The Town of Islip permit process can take anywhere from a few business days to a few weeks depending on the scope and whether additional review is required. New York 811 requires notification at least 2 working days before digging, and up to 10 working days is recommended to allow all utility companies to respond and mark their lines. Spring and fall are the busiest seasons for excavation on Long Island, so scheduling during those periods may require more lead time. If you have a builder or pool contractor waiting on the excavation to be completed, factor these timelines into your project schedule we’ll walk you through what’s realistic when we do the initial site assessment.
It can be, and it’s worth understanding before you hire anyone. Properties in the southern sections of West Islip particularly those near the canals, Babylon Cove, or the Great South Bay shoreline sit in areas where the water table is shallower, tidal influence is real, and flood zone designations under FEMA’s mapping are more likely to apply. The Town of Islip’s Flood Damage Prevention Code requires specific cut and fill calculations for properties in designated flood zones, with minimum first-floor elevations set at Base Flood Elevation plus two feet. Any excavation that alters the grade on a flood zone property needs to account for these requirements.

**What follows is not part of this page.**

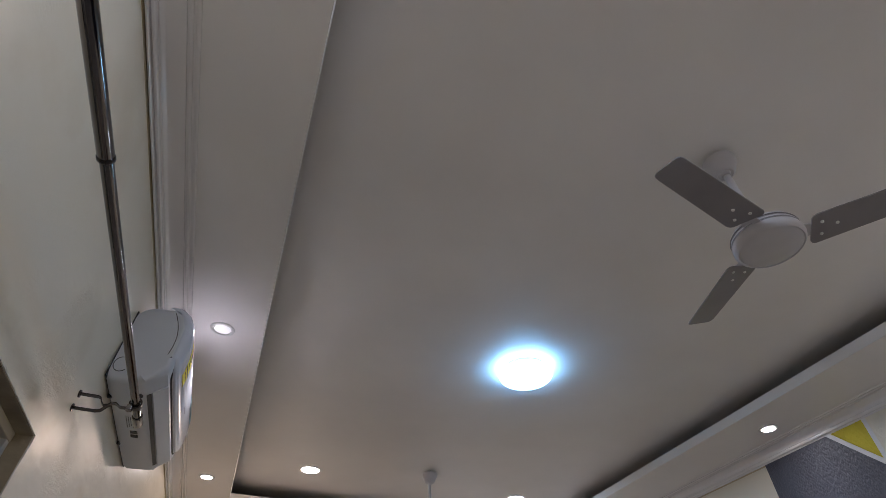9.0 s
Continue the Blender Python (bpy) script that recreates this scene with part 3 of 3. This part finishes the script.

Beyond the regulatory side, the practical challenges are real too. Shallow groundwater means excavation can hit water sooner than expected, dewatering equipment may be needed, and the timeline for work can shift based on recent rainfall or tidal conditions. Marine soils near the bay also behave differently under equipment load than typical inland sandy soils. None of these factors make waterfront excavation in West Islip impossible they just make contractor selection more important. We assess flood zone status, groundwater conditions, and proximity to the bay as part of every site evaluation in this area, so the scope we quote you reflects what the job actually involves.